Летингтон и Морей встретились с Рэндолфом и Бедфордом в Бервике, но их встреча ничего не дала. Сесил продолжал настаивать на кандидатуре Лестера, а Мария колебалась. Она просто ждала, когда события вынудят ее к каким-либо действиям, но все происходило очень медленно. С политической точки зрения обе стороны колебались по разным причинам: если бы брак состоялся (а теперь всем уже было ясно, что он состоится), а затем распался бы, никто не захотел бы взять на себя ответственность за это. Летингтону не нравился Лестер, потому что тот был англичанином, а Морею не нравился Дарнли, потому что тот стал бы оказывать покровительство католикам, если бы ему это было выгодно.

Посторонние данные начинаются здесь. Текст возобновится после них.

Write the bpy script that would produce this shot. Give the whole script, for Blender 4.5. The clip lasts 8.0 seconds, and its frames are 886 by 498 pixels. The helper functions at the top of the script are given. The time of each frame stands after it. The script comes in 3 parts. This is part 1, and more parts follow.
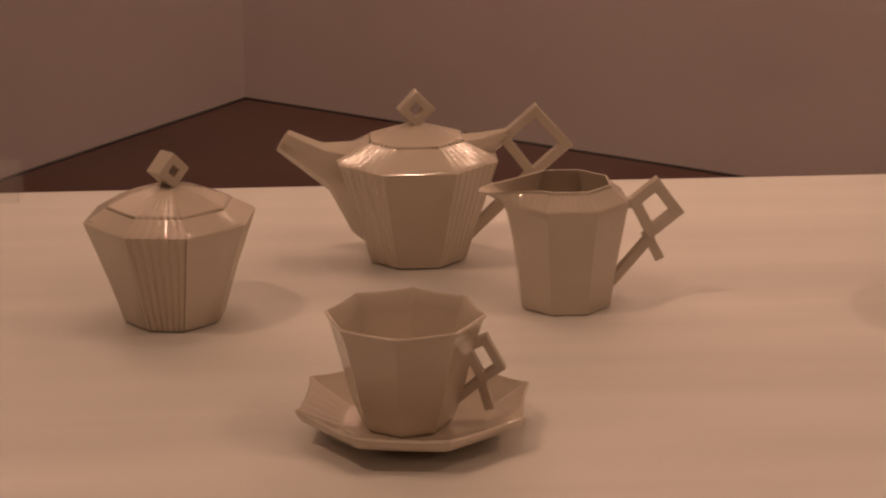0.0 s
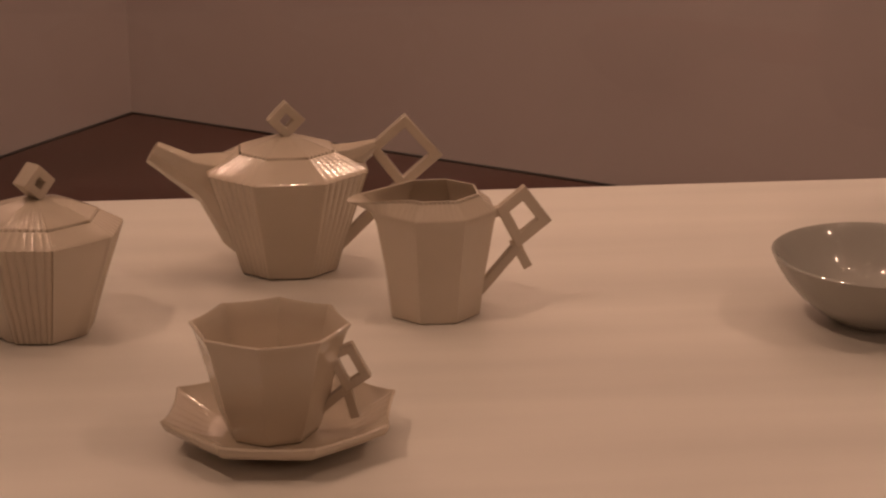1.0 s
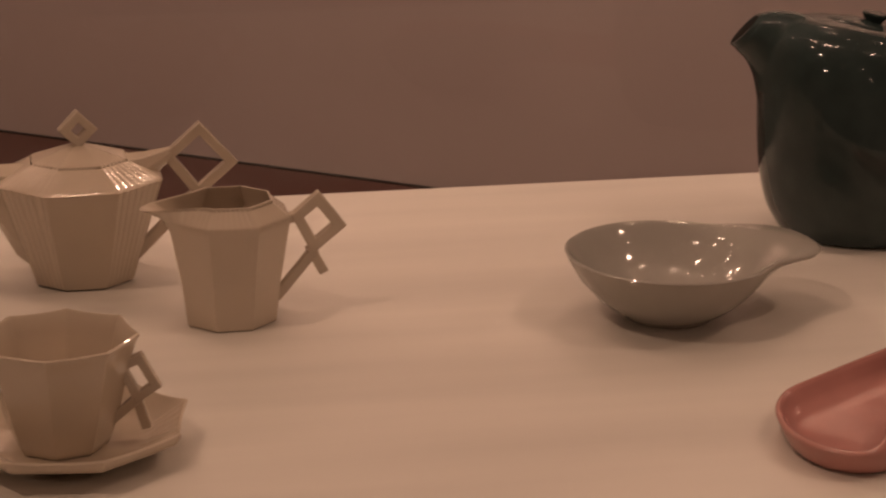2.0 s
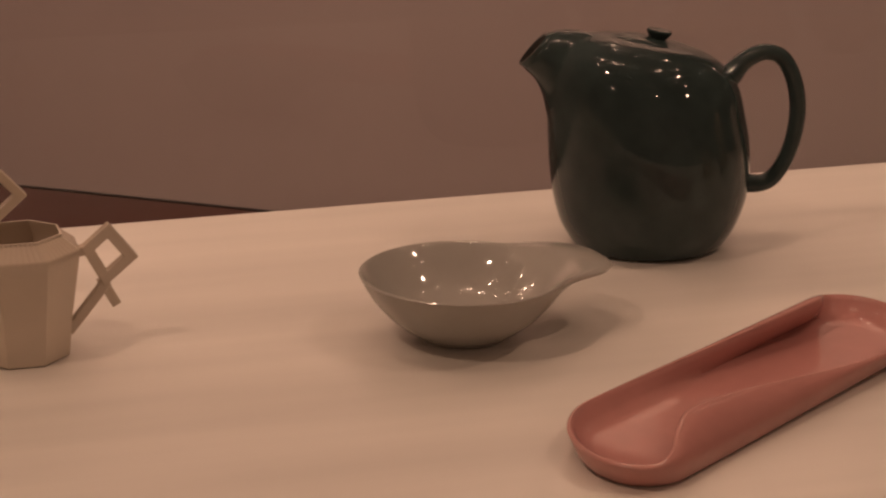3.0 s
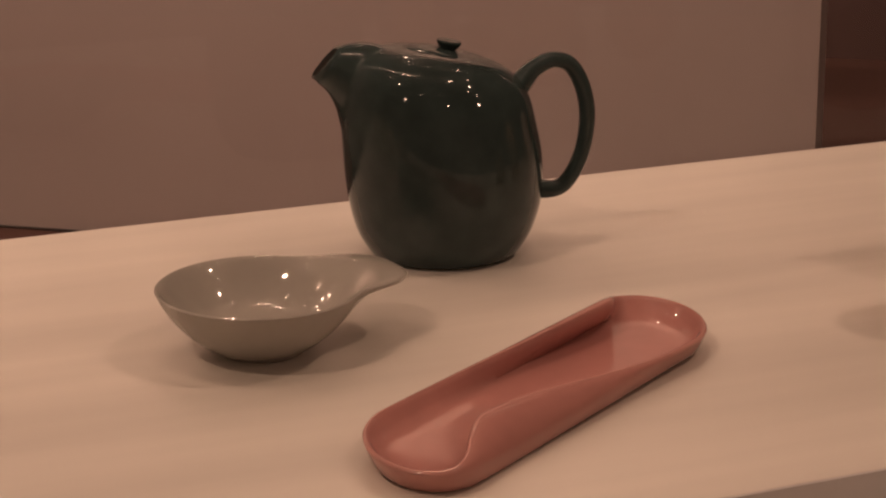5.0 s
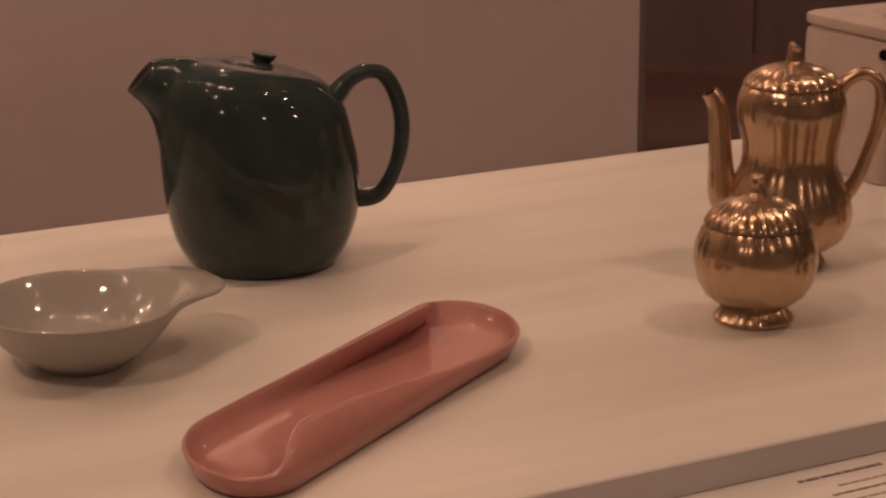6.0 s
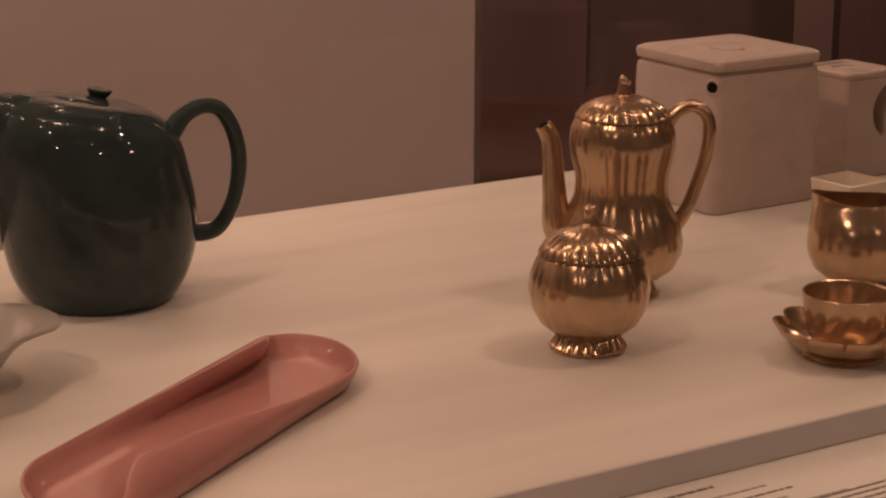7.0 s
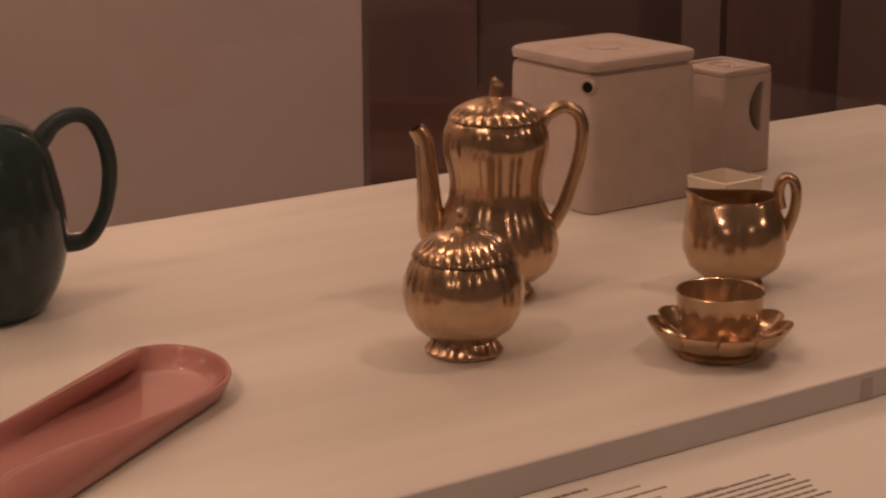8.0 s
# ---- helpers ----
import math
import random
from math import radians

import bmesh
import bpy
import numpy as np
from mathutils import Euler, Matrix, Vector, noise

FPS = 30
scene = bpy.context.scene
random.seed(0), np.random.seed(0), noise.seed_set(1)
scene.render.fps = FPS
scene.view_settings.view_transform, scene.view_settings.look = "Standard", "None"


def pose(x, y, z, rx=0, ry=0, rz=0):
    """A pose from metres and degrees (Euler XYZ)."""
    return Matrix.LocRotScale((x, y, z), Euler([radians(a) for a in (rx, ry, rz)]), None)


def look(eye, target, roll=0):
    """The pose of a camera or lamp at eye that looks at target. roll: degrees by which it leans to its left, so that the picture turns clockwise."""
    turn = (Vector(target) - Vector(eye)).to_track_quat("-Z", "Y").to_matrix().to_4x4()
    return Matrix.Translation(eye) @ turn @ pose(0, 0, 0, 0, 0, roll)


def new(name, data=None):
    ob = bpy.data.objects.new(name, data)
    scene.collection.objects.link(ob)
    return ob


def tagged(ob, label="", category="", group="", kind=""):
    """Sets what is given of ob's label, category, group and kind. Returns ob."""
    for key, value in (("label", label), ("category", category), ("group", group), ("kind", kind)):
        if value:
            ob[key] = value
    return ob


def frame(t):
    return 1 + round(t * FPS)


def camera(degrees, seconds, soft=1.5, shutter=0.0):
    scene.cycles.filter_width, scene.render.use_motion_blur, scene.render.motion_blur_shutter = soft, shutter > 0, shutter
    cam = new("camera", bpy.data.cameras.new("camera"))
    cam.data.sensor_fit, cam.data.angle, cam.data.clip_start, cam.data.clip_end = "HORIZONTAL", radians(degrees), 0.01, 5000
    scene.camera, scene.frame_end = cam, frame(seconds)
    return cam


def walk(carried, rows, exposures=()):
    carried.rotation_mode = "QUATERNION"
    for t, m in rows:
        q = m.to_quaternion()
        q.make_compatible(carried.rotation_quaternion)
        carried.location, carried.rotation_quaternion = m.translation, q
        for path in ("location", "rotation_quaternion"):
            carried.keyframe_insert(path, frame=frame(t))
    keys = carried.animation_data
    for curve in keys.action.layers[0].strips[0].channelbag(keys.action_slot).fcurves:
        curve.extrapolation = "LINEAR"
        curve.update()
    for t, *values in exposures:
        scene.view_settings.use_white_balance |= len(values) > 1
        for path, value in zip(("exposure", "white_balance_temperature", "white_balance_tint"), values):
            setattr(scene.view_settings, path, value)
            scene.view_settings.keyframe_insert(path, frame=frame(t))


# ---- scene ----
cam = camera(25.4, 8.0, soft=2.2, shutter=0.25)
PATH = [
    (0, (0.266, -1.509, 0.417), (0.369, 0.397, -0.179), -0.4),
    (0.5, (0.274, -1.512, 0.416), (0.428, 0.392, -0.175), 0.0),
    (1, (0.282, -1.517, 0.416), (0.492, 0.385, -0.167), -0.0),
    (1.5, (0.293, -1.519, 0.416), (0.58, 0.372, -0.17), -0.1),
    (1.7, (0.297, -1.52, 0.416), (0.622, 0.364, -0.168), 0.1),
    (2.8, (0.32, -1.526, 0.424), (0.843, 0.32, -0.141), -0.1),
    (3, (0.322, -1.527, 0.424), (0.879, 0.309, -0.14), -0.1),
    (3.5, (0.321, -1.531, 0.427), (0.951, 0.282, -0.137), 0.2),
    (4, (0.325, -1.535, 0.427), (0.999, 0.264, -0.131), 0.2),
    (4.2, (0.327, -1.537, 0.427), (1.009, 0.26, -0.128), 0.2),
    (5.3, (0.341, -1.548, 0.427), (1.094, 0.219, -0.128), -0.7),
    (5.5, (0.342, -1.554, 0.428), (1.12, 0.203, -0.128), -0.6),
    (6, (0.339, -1.569, 0.434), (1.219, 0.142, -0.114), -0.4),
    (6.5, (0.333, -1.578, 0.437), (1.304, 0.088, -0.094), 0.0),
    (7, (0.334, -1.58, 0.438), (1.36, 0.057, -0.079), 0.2),
    (7.5, (0.342, -1.581, 0.439), (1.397, 0.038, -0.076), -0.0),
    (8, (0.355, -1.583, 0.44), (1.466, -0.002, -0.078), -0.2),
]
walk(cam, [(t, look(eye, target, roll)) for t, eye, target, roll in PATH],
     [(0.0, -0.06), (1.6, -0.13), (3.4, -0.03), (5.5, 0.03), (8.0, 0.06)])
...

Оба лорда «обменялись страстными речами».
Сесил все еще надеялся на брак Марии с Лестером и подготовил меморандум: «Видя, что два королевства не могут быть объединены браком, второй способ сделать их и их жителей счастливыми состоит в том, чтобы Мария вышла замуж за того, к кому Елизавета благоволит и кого любит как брата… Она уже начала осыпать его почестями и доходами и не собирается жалеть для этого средств». Здесь содержится намек на то, что приданое Лестера могло оказаться вполне щедрым.
Дело, казалось, сдвинулось с места, когда, к большому удивлению, 12 февраля Рэндолф отметил, что и Сесил, и Лестер поощряли выдачу Дарнли разрешения отправиться в Шотландию. Он сначала приехал в Берик, а потом через Данбар и Хаддингтон отправился в Эдинбург. О нем много говорили, хотя он был плохо экипирован и Рэндолфу даже пришлось одолжить ему пару лошадей.